Let's look at the training code again, but this time with the `@tf.function` decorator applied to the `fit_one_batch` function, which is where you have all the model operations.

In [2]:
!wget -Nq https://raw.githubusercontent.com/MicrosoftDocs/tensorflow-learning-path/main/intro-tf/tintro.py
from tintro import *

In [None]:
@tf.function
def fit_one_batch(X: tf.Tensor, y: tf.Tensor, model: tf.keras.Model, loss_fn: tf.keras.losses.Loss, 
optimizer: tf.keras.optimizers.Optimizer) -> Tuple[tf.Tensor, tf.Tensor]:
  with tf.GradientTape() as tape:
    y_prime = model(X, training=True)
    loss = loss_fn(y, y_prime)

  grads = tape.gradient(loss, model.trainable_variables)
  optimizer.apply_gradients(zip(grads, model.trainable_variables))

  return (y_prime, loss)


def fit(dataset: tf.data.Dataset, model: tf.keras.Model, loss_fn: tf.keras.losses.Loss, 
optimizer: tf.optimizers.Optimizer) -> None:
  loss_sum = 0
  correct_item_count = 0
  current_item_count = 0
  print_every = 100
  batch_loss = 0
  batch_index = 0

  for (X, y) in dataset:
    (y_prime, loss) = fit_one_batch(X, y, model, loss_fn, optimizer)

    y = tf.cast(y, tf.int64)
    correct_item_count += (tf.math.argmax(y_prime, axis=1) == y).numpy().sum()

    batch_loss = loss.numpy()
    loss_sum += batch_loss
    current_item_count += len(X)
    batch_index += 1

    if ((batch_index) % print_every == 0):
      batch_accuracy = correct_item_count / current_item_count * print_every
      print(f'[Batch {batch_index:>3d} - {current_item_count:>5d} items] accuracy: {batch_accuracy:>0.1f}%, loss: {batch_loss:>7f}')

  batch_accuracy = correct_item_count / current_item_count * print_every
  print(f'[Batch {batch_index:>3d} - {current_item_count:>5d} items] accuracy: {batch_accuracy:>0.1f}%, loss: {batch_loss:>7f}')


learning_rate = 0.1
batch_size = 64
epochs = 5

(train_dataset, test_dataset) = get_data(batch_size)

model = NeuralNetwork()

loss_fn = tf.keras.losses.SparseCategoricalCrossentropy(from_logits=True)
optimizer = tf.optimizers.SGD(learning_rate)

print('\nFitting:')
t_begin = time.time()
for epoch in range(epochs):
  print(f'\nEpoch {epoch + 1}\n-------------------------------')
  fit(train_dataset, model, loss_fn, optimizer)
t_elapsed = time.time() - t_begin
print(f'\nTime per epoch: {t_elapsed / epochs :>.3f} sec' )

Notice that you also add a timer, and print the time it takes to train.
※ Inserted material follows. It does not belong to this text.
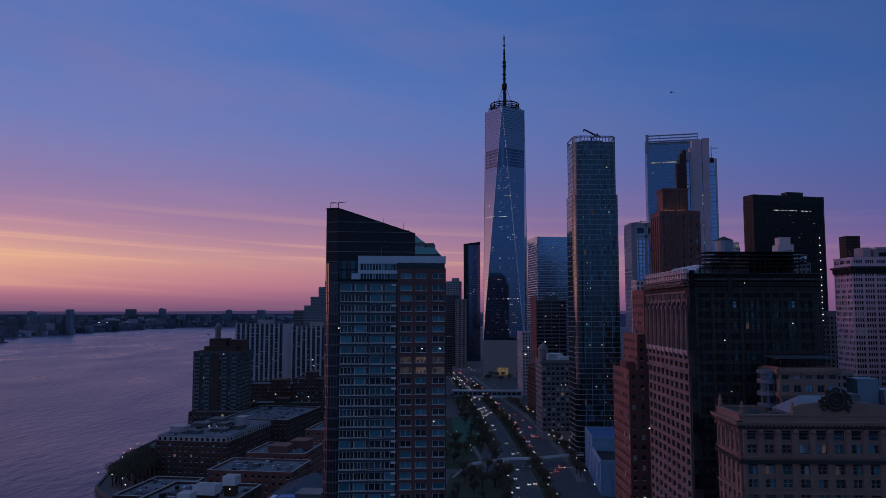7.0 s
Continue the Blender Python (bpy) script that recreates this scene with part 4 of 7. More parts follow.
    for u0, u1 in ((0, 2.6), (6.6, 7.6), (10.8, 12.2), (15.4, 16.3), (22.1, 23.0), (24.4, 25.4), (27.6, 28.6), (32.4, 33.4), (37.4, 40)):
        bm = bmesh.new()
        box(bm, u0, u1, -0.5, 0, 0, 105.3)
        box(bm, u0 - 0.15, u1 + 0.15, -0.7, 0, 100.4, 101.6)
        part("pier", bm, south_stone, ob, "dark stone pier behind scaffolding")
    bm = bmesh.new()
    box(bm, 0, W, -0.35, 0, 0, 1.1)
    band = mesh_of("spandrel", bm, south_stone)
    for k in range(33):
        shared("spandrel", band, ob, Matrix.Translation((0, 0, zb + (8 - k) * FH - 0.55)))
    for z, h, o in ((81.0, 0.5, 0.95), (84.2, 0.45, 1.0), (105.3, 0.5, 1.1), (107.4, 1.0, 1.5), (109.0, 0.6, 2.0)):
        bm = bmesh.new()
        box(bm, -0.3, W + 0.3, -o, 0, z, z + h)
        part("belt_course", bm, south_stone, ob)
    slots = []
    for k in range(-7, 20):
        for u in (4.6, 9.2, 13.8, 17.5, 19.2, 20.9, 26.5, 30.3, 31.6, 35.4):
            if rnd.random() < 0.93:
                slots.append((Matrix.Translation((u, -0.06, zb - (k + 0.5) * FH)), 1.25, 1.95, (k, u)))
    set_windows(ob, slots, "sash", [(PANE_DARK, 5), (PANE_MID, 3), (PANE_SHADE_DIM, 3), (PANE_SKY, 0.35), (LIT_DIM, 0.1)], rnd, FRAME_DARK, 170)
    # roof: white parapet with dormers, sloped skylights
    bm = bmesh.new()
    box(bm, -1.6, W + 1, -1.2, D, 111, 111.2)
    part("roof", bm, ROOF_GREY, ob)
    bm = bmesh.new()
    for i in range(9):
        c = (i + 0.5) * bw
        box(bm, c - 1.5, c - 0.45, -1.1, 0.2, 109.6, 112.4, 0, M)
        box(bm, c + 0.45, c + 1.5, -1.1, 0.2, 109.6, 112.4, 0, M)
        box(bm, c - 0.45, c + 0.45, -0.6, 0.2, 109.6, 112.4, 1, M)
        box(bm, c - 1.7, c + 1.7, -1.3, 0.3, 112.4, 112.7, 0, M)
    box(bm, 0, D, -0.7, 0.3, 109.6, 111.6, 0, M)
    part("parapet", bm, [STONE_PALE, PANE_DARK], ob, "pale parapet with small dormers")
    for i in range(5):
        bm = bmesh.new()
        y0 = 5 + i * 7.5
        pts = [(3, y0), (9, y0), (9, y0 + 6), (3, y0 + 6)]
        prism(bm, pts, 111.2, 0, 0, [112, 115, 115, 112])
        part("skylight", bm, METAL_PALE, ob, "sloped pale skylight")
    block_on(ob, "roof_house", 10, 16, 8, 30, 111.2, 115.2, METAL_PALE)
    block_on(ob, "plant_room", 22, 36, 8, 24, 111.2, 118.0, STONE_DARK)
    water_tank(ob, 13.5, 6, 114.6, 2.7, 4.8)
    # scaffold
    sc = thing("scaffolding", "black tube scaffolding with plank decks and netting", "scaffold", 55.2, 234, 0, 5)
    for i in range(26):
        bm = bmesh.new()
        u = -0.6 + i * 1.65
        for y in (-2.6, -1.5):
            rod(bm, (u, y, 30), (u, y, 112 + rnd.uniform(-1, 5.5) * (i > 7)), 0.06, 0.06, 4)
        for k in range(41):
            rod(bm, (u, -2.6, 30 + k * 2.0), (u, -1.5, 30 + k * 2.0), 0.04, 0.04, 4)
        for k in range(rnd.randrange(1, 6)):
            z = 32 + rnd.randrange(38) * 2.0
            rod(bm, (u, -2.6, z), (u + 1.65, -2.6, z + 4.0), 0.04, 0.04, 4)
        part("standard", bm, METAL_DARK, sc)
    for k in range(41):
        z = 30 + k * 2.0
        bm = bmesh.new()
        if k % 2:
            box(bm, -0.8, W + 0.6, -2.6, -1.6, z, z + 0.06)
        for dz in (0.1, 1.0):
            rod(bm, (-0.8, -2.62, z + dz), (W + 0.6, -2.62, z + dz), 0.035, 0.035, 4)
        part("deck", bm, METAL_DARK, sc)
    for k in range(34):
        bm = bmesh.new()
        i, j = rnd.choice((0, 0, 1, 1, rnd.randrange(25), rnd.randrange(25))), rnd.randrange(40)
        u, z = -0.6 + i * 1.65, 30 + j * 2.0
        box(bm, u, u + 1.6, -2.72, -2.68, z, min(112.0, z + rnd.choice((1.3, 2.0, 4.0, 6.0))))
        part("net_panel", bm, METAL_DARK, sc, "torn black safety netting")
    for k in range(40):
        bm = bmesh.new()
        u = rnd.uniform(1, W - 3)
        z = 114 + rnd.uniform(0, 4)
        rod(bm, (u, rnd.uniform(-2, 3), z), (u + rnd.uniform(2, 8), rnd.uniform(-2, 3), z + rnd.uniform(-1, 1.5)), 0.1, 0.1, 4)
        rod(bm, (u, 0, 111), (u, 0, z), 0.08, 0.08, 4)
        part("brace", bm, METAL_DARK, sc)
    for k in range(5):
        bm = bmesh.new()
        box(bm, 5, W - 4, -1.2, 7, 113.0 + k * 1.15, 113.16 + k * 1.15)
        part("top_deck", bm, METAL_DARK, sc)
    for u, z in ((9.5, 91), (26.3, 83), (16, 108), (30, 96), (11, 76), (14, 62)):
        bm = bmesh.new()
        lathe(bm, [(0.05, z), (0.18, z + 0.1), (0.18, z + 0.25), (0.05, z + 0.35)], 6, u, -2.7)
        part("work_lamp", bm, LIT_SPOT, sc)
    ho = thing("construction_hoist", "tall lattice hoist mast hung with white lamps", "hoist", 93.6, 232.3, 0, 5)
    for i in range(4):
        bm = bmesh.new()
        x, y = (i % 2) * 1.6 - 0.8, (i // 2) * 1.6 - 0.8
        rod(bm, (x, y, 0), (x, y, 123), 0.1, 0.1, 4)
        part("post", bm, METAL_DARK, ho)
    bm = bmesh.new()
    for k in range(60):
        z = k * 2.05
        rod(bm, (-0.8, -0.8, z), (0.8, -0.8, z + 2), 0.05, 0.05, 4)
        rod(bm, (-0.8, 0.8, z), (-0.8, -0.8, z + 2), 0.05, 0.05, 4)
    part("lattice", bm, METAL_DARK, ho)
    for z in (121.4, 119.2, 117, 114.6, 112, 109.8, 107.4, 105.8, 104, 102.4, 100.6, 98.8, 97):
        bm = bmesh.new()
        lathe(bm, [(0.06, z - 0.14), (0.15, z - 0.08), (0.15, z + 0.08), (0.06, z + 0.14)], 8, -0.8, -1.0)
        part("lamp", bm, light_material("hoist_lamp", (1, 0.95, 0.9), 1.7) if z > 121 else bpy.data.materials["hoist_lamp"], ho)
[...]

You can comment and uncomment the `@tf.function` decorator, and notice the difference between the elapsed times. Eager execution can take more than twice the amount of time to train, compared to graph execution.

Now that you've trained your model, you're ready to test it, which you can do by running a single pass forward through the network. The function `evaluate_one_batch` contains the code that does this: you simply need to call the `model` to get a prediction, followed by the loss function `loss_fn` to get a score for how the predicted labels `y_prime` compare to the actual labels `y`. Notice that you don't add a `tf.GradientTape()` this time. That's because, since you don't do a backward pass during testing, you don't need to calculate derivatives for gradient descent. Notice also that we add a `@tf.function` decorator once you're done with development and debugging, to get a performance boost.  

In [4]:
@tf.function
def evaluate_one_batch(X: tf.Tensor, y: tf.Tensor, model: tf.keras.Model, 
loss_fn: tf.keras.losses.Loss) -> Tuple[tf.Tensor, tf.Tensor]:
  y_prime = model(X, training=False)
  loss = loss_fn(y, y_prime)

  return (y_prime, loss)

The `evaluate` function calls the `evaluate_one_batch` function for the entire dataset, once per mini-batch. The important code in the function below is just the `for` loop and the call to `evaluate_one_batch` within it. The rest is just boilerplate code to print progress during execution.

In [5]:
def evaluate(dataset: tf.data.Dataset, model: tf.keras.Model, 
loss_fn: tf.keras.losses.Loss) -> Tuple[float, float]:
  batch_count = 0
  loss_sum = 0
  correct_item_count = 0
  current_item_count = 0

  for (X, y) in dataset:
    (y_prime, loss) = evaluate_one_batch(X, y, model, loss_fn)

    correct_item_count += (tf.math.argmax(y_prime, axis=1).numpy() == y.numpy()).sum()
    loss_sum += loss.numpy()
    current_item_count += len(X)
    batch_count += 1

  average_loss = loss_sum / batch_count
  accuracy = correct_item_count / current_item_count
  return (average_loss, accuracy)

And finally, you print the test loss and accuracy, and save the learned model parameters.

In [None]:
print('\nEvaluating:')
(test_loss, test_accuracy) = evaluate(test_dataset, model, loss_fn)
print(f'Test accuracy: {test_accuracy * 100:>0.1f}%, test loss: {test_loss:>8f}')

model.save_weights('outputs/weights')

The training loss and accuracy should be similar to the values you obtained with the Keras code.